## INSTRUCTIONS TO FOLLOW
Transcribe all of the material below word for word and leave out its pictures.

## STORED DATA
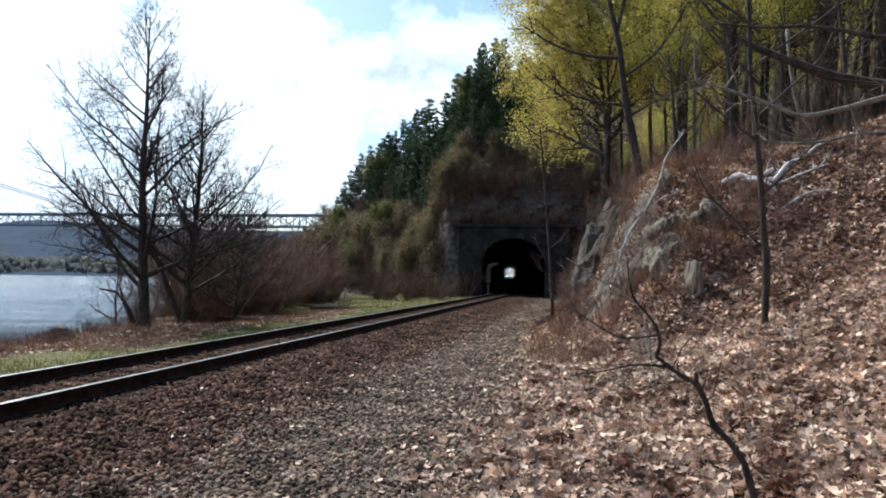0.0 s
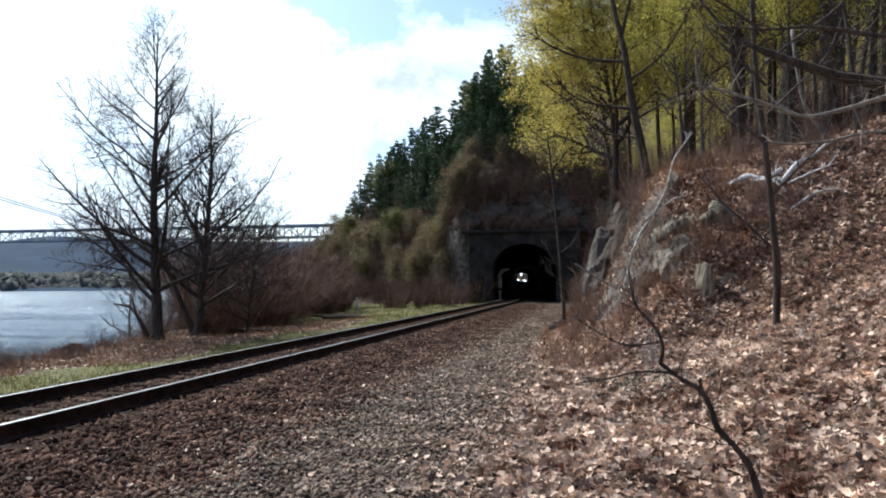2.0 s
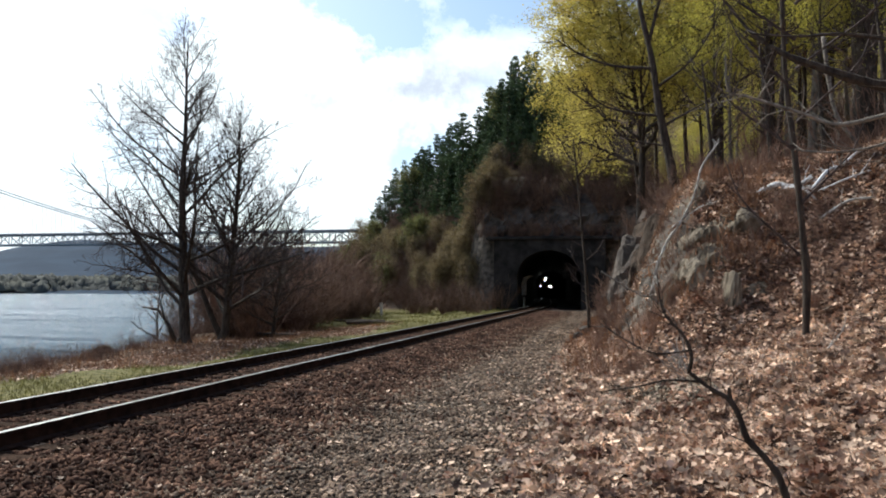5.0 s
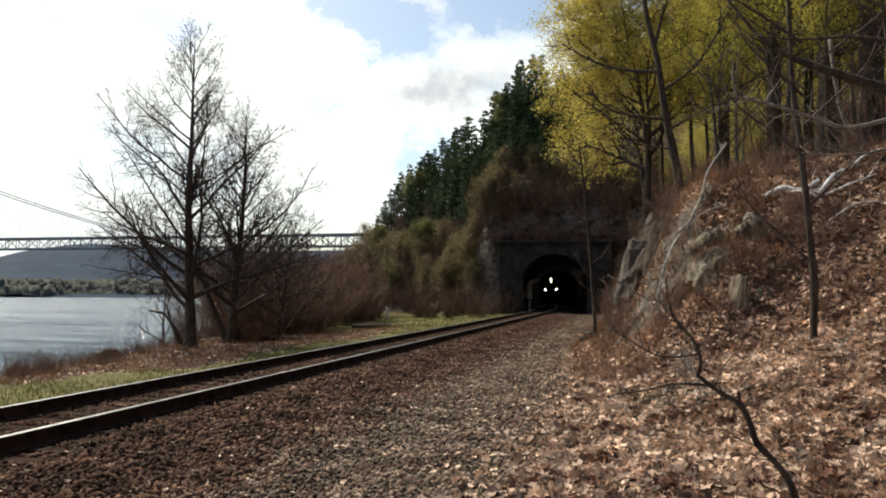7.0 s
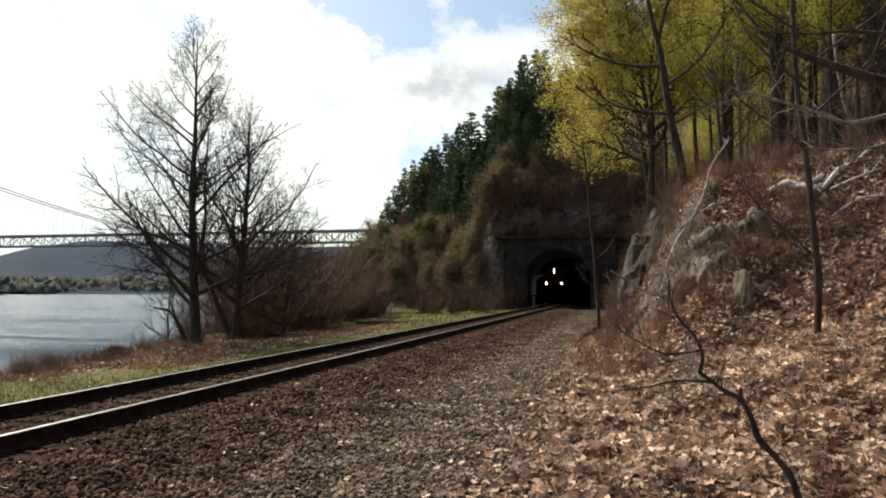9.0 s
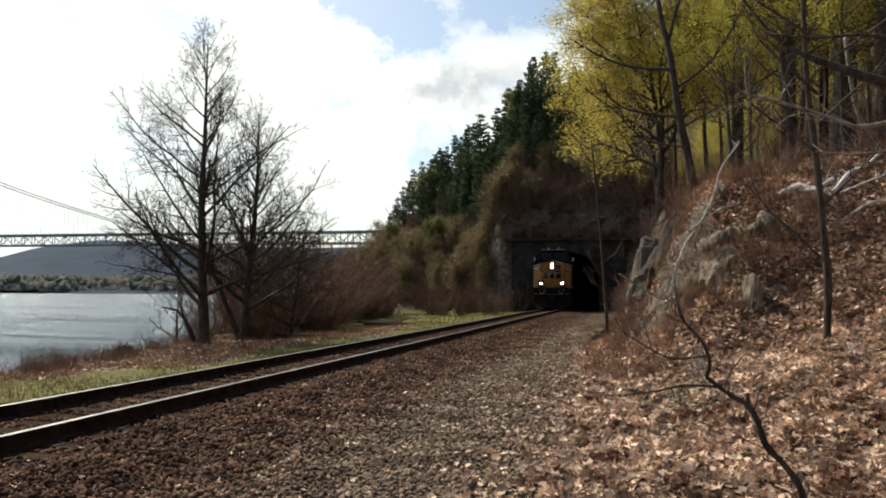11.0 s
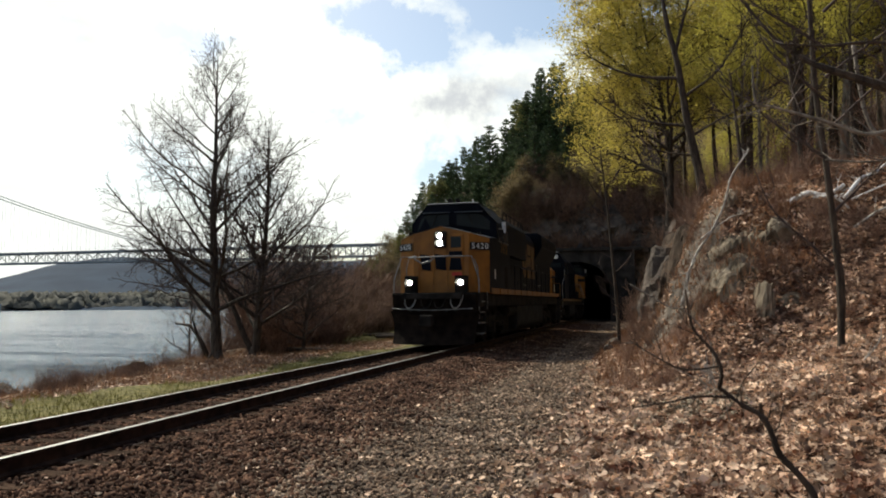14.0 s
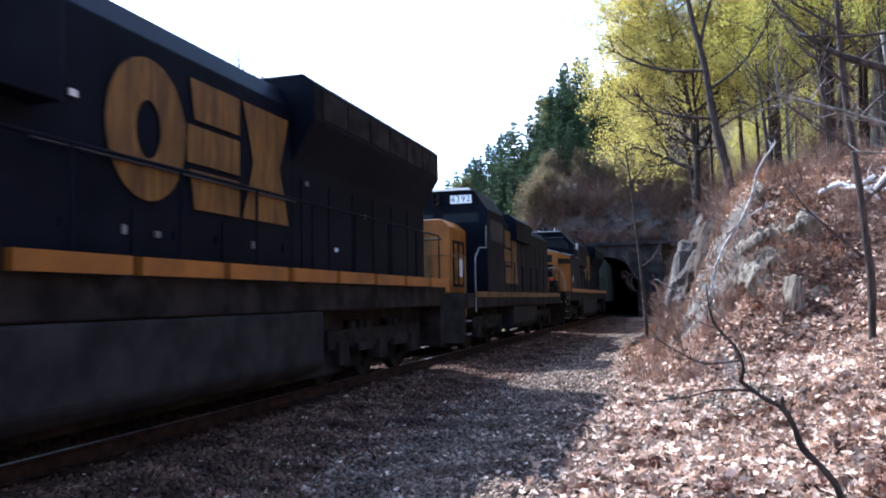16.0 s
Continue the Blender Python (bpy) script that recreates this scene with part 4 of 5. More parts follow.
    for s in (-1, 1):
        part("nose_side", Geo().add([(s * 1.578, 1.42, 1.78), (s * 1.57, 2.9, 1.78), (s * 1.57, 2.9, 3.72), (s * 1.578, 1.45, 3.62)], [(0, 1, 2, 3)]), BLUE, eng)
        board = part("number_board", Geo().box(-0.37, 0.37, -0.03, 0.0, -0.13, 0.13), BOARD_EDGE, eng, "black number board with pale digits")
        board.matrix_basis = pose(s * 1.29, 1.165, 3.33, 0, 0, s * 39)
        inner = part("board_face", Geo().box(-0.355, 0.355, -0.036, -0.031, -0.116, 0.116), BLACK, board)
        text_part(number, 0.27, Matrix.Translation((0, -0.04, 0)) @ FRONT, WHITE, board, "digit")
        rail = part("nose_grab", Geo().tube([(s * 1.15, 0.98, 2.9), (s * 1.25, 1.05, 2.6), (s * 1.28, 1.08, 1.9)], 0.02, 6), STEEL, eng)
    part("headlight_box", Geo().box(-0.2, 0.2, 0.84, 1.0, 3.28, 3.84), BLACK, eng, bevel=0.03)
    lamp(eng, 0, 0.83, 3.69, 0.105)
    lamp(eng, 0, 0.83, 3.43, 0.105)
    door = part("nose_door", Geo().box(0.28, 0.78, 0.885, 0.92, 1.85, 3.75), YELLOW, eng, bevel=0.02)
    part("door_window", Geo().box(0.36, 0.72, 0.872, 0.884, 3.28, 3.66), PANE, door, bevel=0.05)
    for x in (-0.78, -0.26, 0.24):
        part("nose_rib", Geo().box(x - 0.015, x + 0.015, 0.89, 0.92, 1.85, 3.2), YELLOW, eng)
    # dark blocks of the worn nose emblem, the last on the door
    for x0, x1 in ((-0.72, -0.34), (-0.22, 0.2)):
        part("emblem", Geo().prism([(x0 + 0.06, 2.56), (x1, 2.52), (x1 - 0.02, 3.02), (x0, 3.08)], 0.908, 0.919), BLUE, eng, "dark blue block emblem")
    for outline in ([(0.30, 2.52), (0.76, 2.52), (0.70, 2.94), (0.36, 2.94)], [(0.30, 3.02), (0.76, 3.02), (0.76, 3.16), (0.30, 3.16)]):
        part("emblem", Geo().prism(outline, 0.872, 0.884), BLUE, door)
    part("emblem", Geo().box(0.4, 0.74, 0.872, 0.884, 2.33, 2.45), RED, door)
    part("nose_rail", Geo().tube([(-0.95, 0.3, 2.92), (-0.4, 0.3, 2.95), (0.4, 0.3, 2.96), (0.95, 0.3, 2.95)], 0.022, 6), STEEL, eng)
    part("chain", Geo().tube([(-0.75, 0.33, 2.9), (-0.5, 0.33, 2.74), (-0.2, 0.33, 2.8), (-0.05, 0.33, 2.95)], 0.03, 6), STEEL, eng)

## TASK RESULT
0.0 s
2.0 s
5.0 s
7.0 s
9.0 s
11.0 s
14.0 s
16.0 s
Continue the Blender Python (bpy) script that recreates this scene with part 4 of 5. More parts follow.
    for s in (-1, 1):
        part("nose_side", Geo().add([(s * 1.578, 1.42, 1.78), (s * 1.57, 2.9, 1.78), (s * 1.57, 2.9, 3.72), (s * 1.578, 1.45, 3.62)], [(0, 1, 2, 3)]), BLUE, eng)
        board = part("number_board", Geo().box(-0.37, 0.37, -0.03, 0.0, -0.13, 0.13), BOARD_EDGE, eng, "black number board with pale digits")
        board.matrix_basis = pose(s * 1.29, 1.165, 3.33, 0, 0, s * 39)
        inner = part("board_face", Geo().box(-0.355, 0.355, -0.036, -0.031, -0.116, 0.116), BLACK, board)
        text_part(number, 0.27, Matrix.Translation((0, -0.04, 0)) @ FRONT, WHITE, board, "digit")
        rail = part("nose_grab", Geo().tube([(s * 1.15, 0.98, 2.9), (s * 1.25, 1.05, 2.6), (s * 1.28, 1.08, 1.9)], 0.02, 6), STEEL, eng)
    part("headlight_box", Geo().box(-0.2, 0.2, 0.84, 1.0, 3.28, 3.84), BLACK, eng, bevel=0.03)
    lamp(eng, 0, 0.83, 3.69, 0.105)
    lamp(eng, 0, 0.83, 3.43, 0.105)
    door = part("nose_door", Geo().box(0.28, 0.78, 0.885, 0.92, 1.85, 3.75), YELLOW, eng, bevel=0.02)
    part("door_window", Geo().box(0.36, 0.72, 0.872, 0.884, 3.28, 3.66), PANE, door, bevel=0.05)
    for x in (-0.78, -0.26, 0.24):
        part("nose_rib", Geo().box(x - 0.015, x + 0.015, 0.89, 0.92, 1.85, 3.2), YELLOW, eng)
    # dark blocks of the worn nose emblem, the last on the door
    for x0, x1 in ((-0.72, -0.34), (-0.22, 0.2)):
        part("emblem", Geo().prism([(x0 + 0.06, 2.56), (x1, 2.52), (x1 - 0.02, 3.02), (x0, 3.08)], 0.908, 0.919), BLUE, eng, "dark blue block emblem")
    for outline in ([(0.30, 2.52), (0.76, 2.52), (0.70, 2.94), (0.36, 2.94)], [(0.30, 3.02), (0.76, 3.02), (0.76, 3.16), (0.30, 3.16)]):
        part("emblem", Geo().prism(outline, 0.872, 0.884), BLUE, door)
    part("emblem", Geo().box(0.4, 0.74, 0.872, 0.884, 2.33, 2.45), RED, door)
    part("nose_rail", Geo().tube([(-0.95, 0.3, 2.92), (-0.4, 0.3, 2.95), (0.4, 0.3, 2.96), (0.95, 0.3, 2.95)], 0.022, 6), STEEL, eng)
    part("chain", Geo().tube([(-0.75, 0.33, 2.9), (-0.5, 0.33, 2.74), (-0.2, 0.33, 2.8), (-0.05, 0.33, 2.95)], 0.03, 6), STEEL, eng)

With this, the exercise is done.